It has been a huge privilege to support the Down’s Syndrome Bill on behalf of the Government. Last week, as the Minister responsible, I took it through its third reading which is the last House of Commons stage before going to the Lords for scrutiny. The Bill, which was put forward by Dr. Liam Fox MP, has been supported by a huge number of people with Down’s syndrome and their families. When it becomes law, it will mean that local authorities must assess and plan to meet the needs of people with Down's syndrome in areas like housing, care, and education. Plus, it will place a duty on the government to provide guidance on how to best support people with the syndrome.
As an aunt to a young boy with Down’s syndrome, I know how desperately needed this legislation is. I’ve met with many constituents, as well as, parents at the Apuldram Centre who’ve had to fight to get the support their family needs. This Bill is a hugely important step to rectifying the situation – it feels like the right time, right place, as the Minister I was able to support it wholeheartedly.
This week we are marking Children’s Mental Health Week.

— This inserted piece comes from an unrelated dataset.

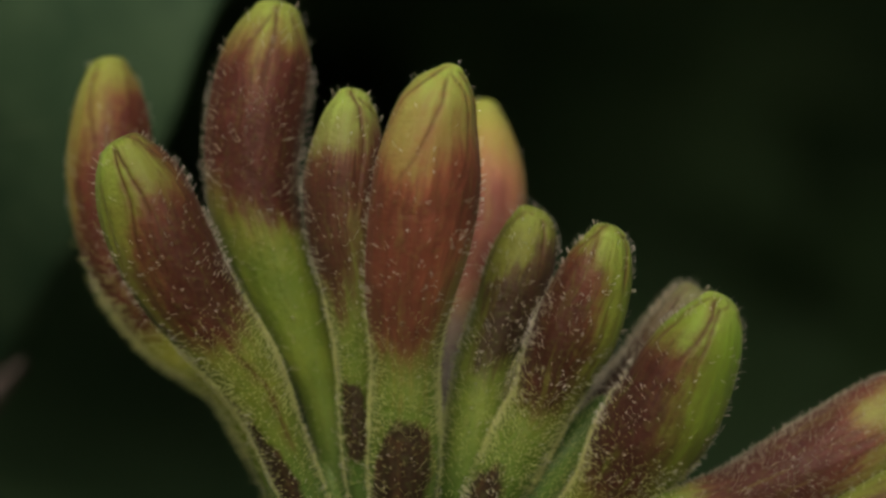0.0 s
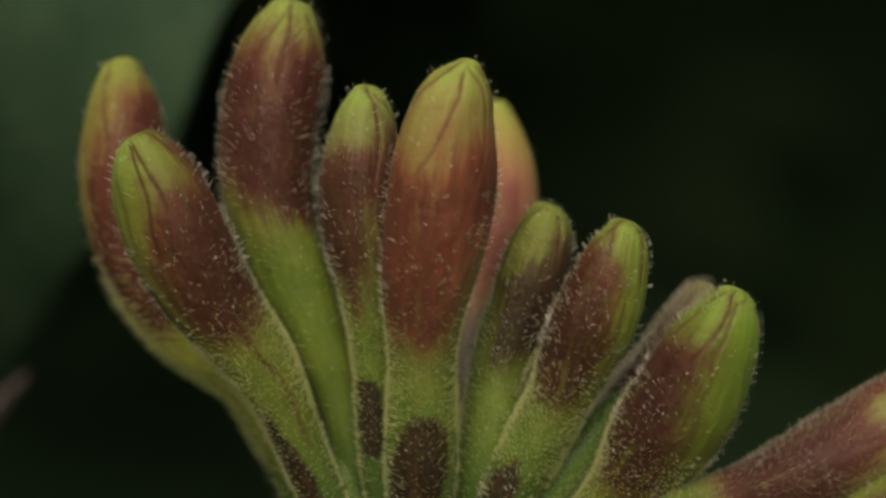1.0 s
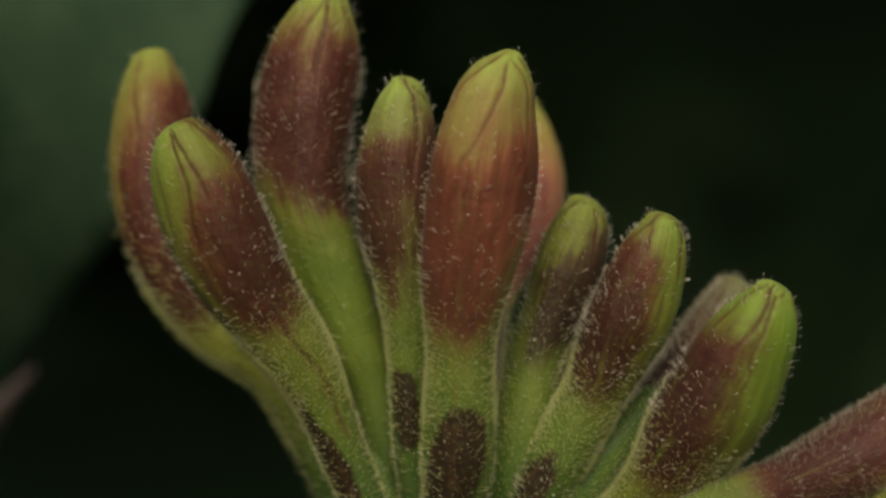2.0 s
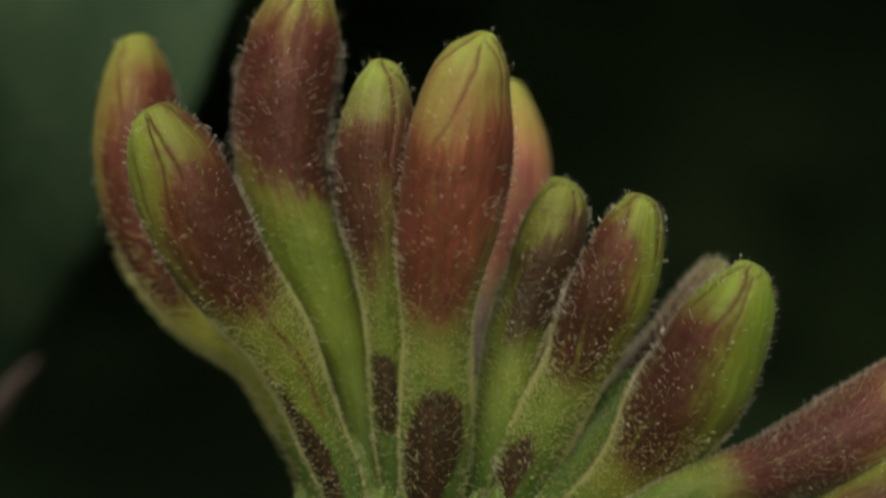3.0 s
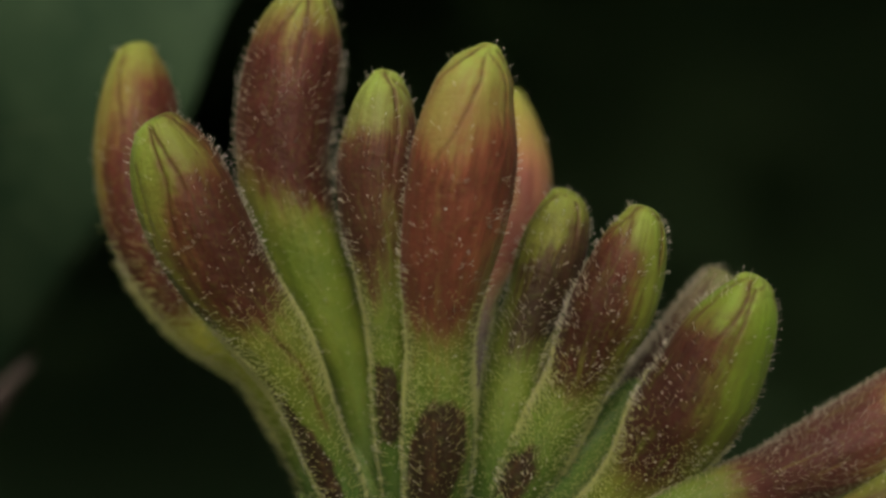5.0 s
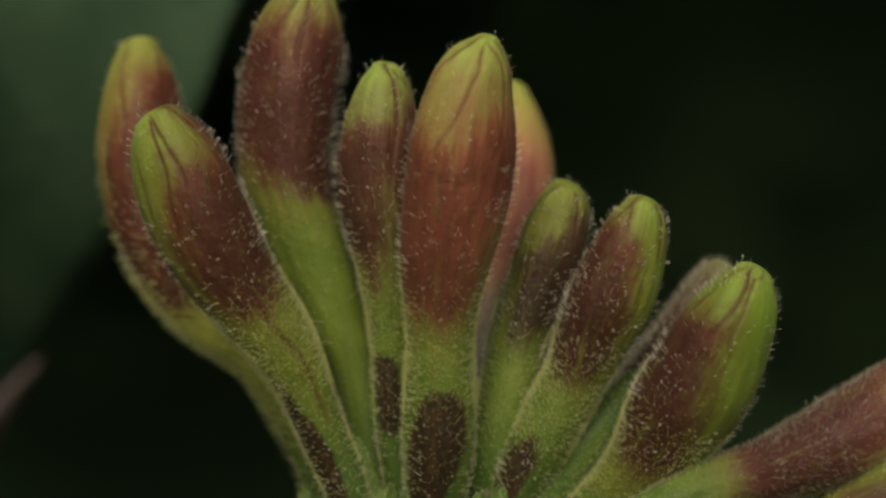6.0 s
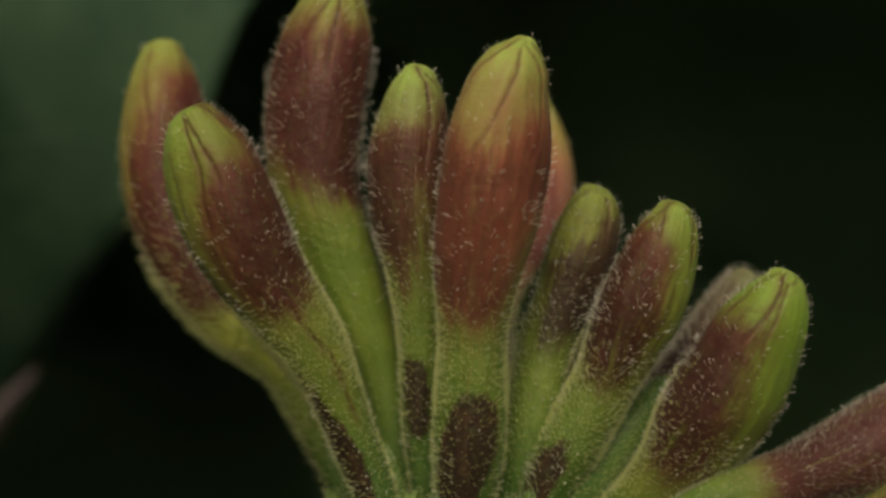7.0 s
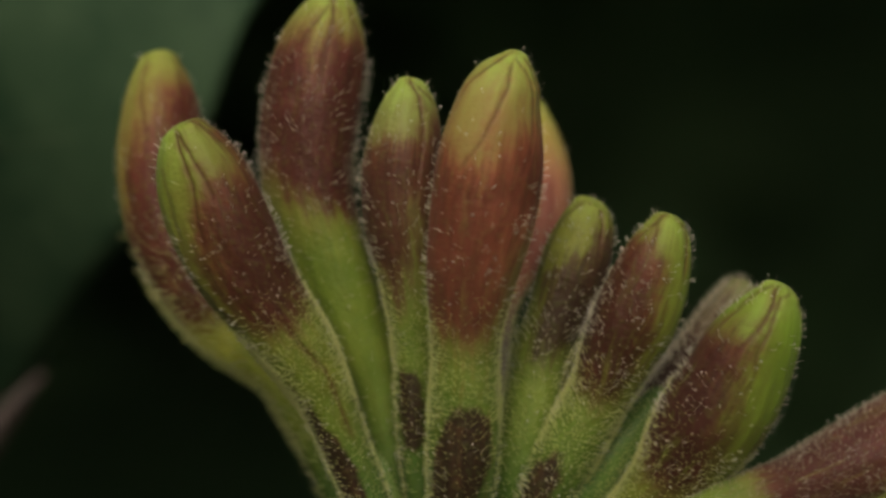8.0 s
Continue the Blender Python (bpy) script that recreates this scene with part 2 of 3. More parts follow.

Children and young people were uniquely impacted by the pandemic and they showed incredible resilience throughout. Currently, half of those who experience mental health challenges in their lifetime will have symptoms before the age of 14. That is why we’re making nearly 400 mental health support teams accessible to almost 3 million school and college pupils in England by 2023, surpassing the commitment made in the 2017 Mental Health Green Paper.
We know that early intervention is key to addressing mental health – so putting in place support from school will help us ensure every child has the best chance to live a healthier, happier life.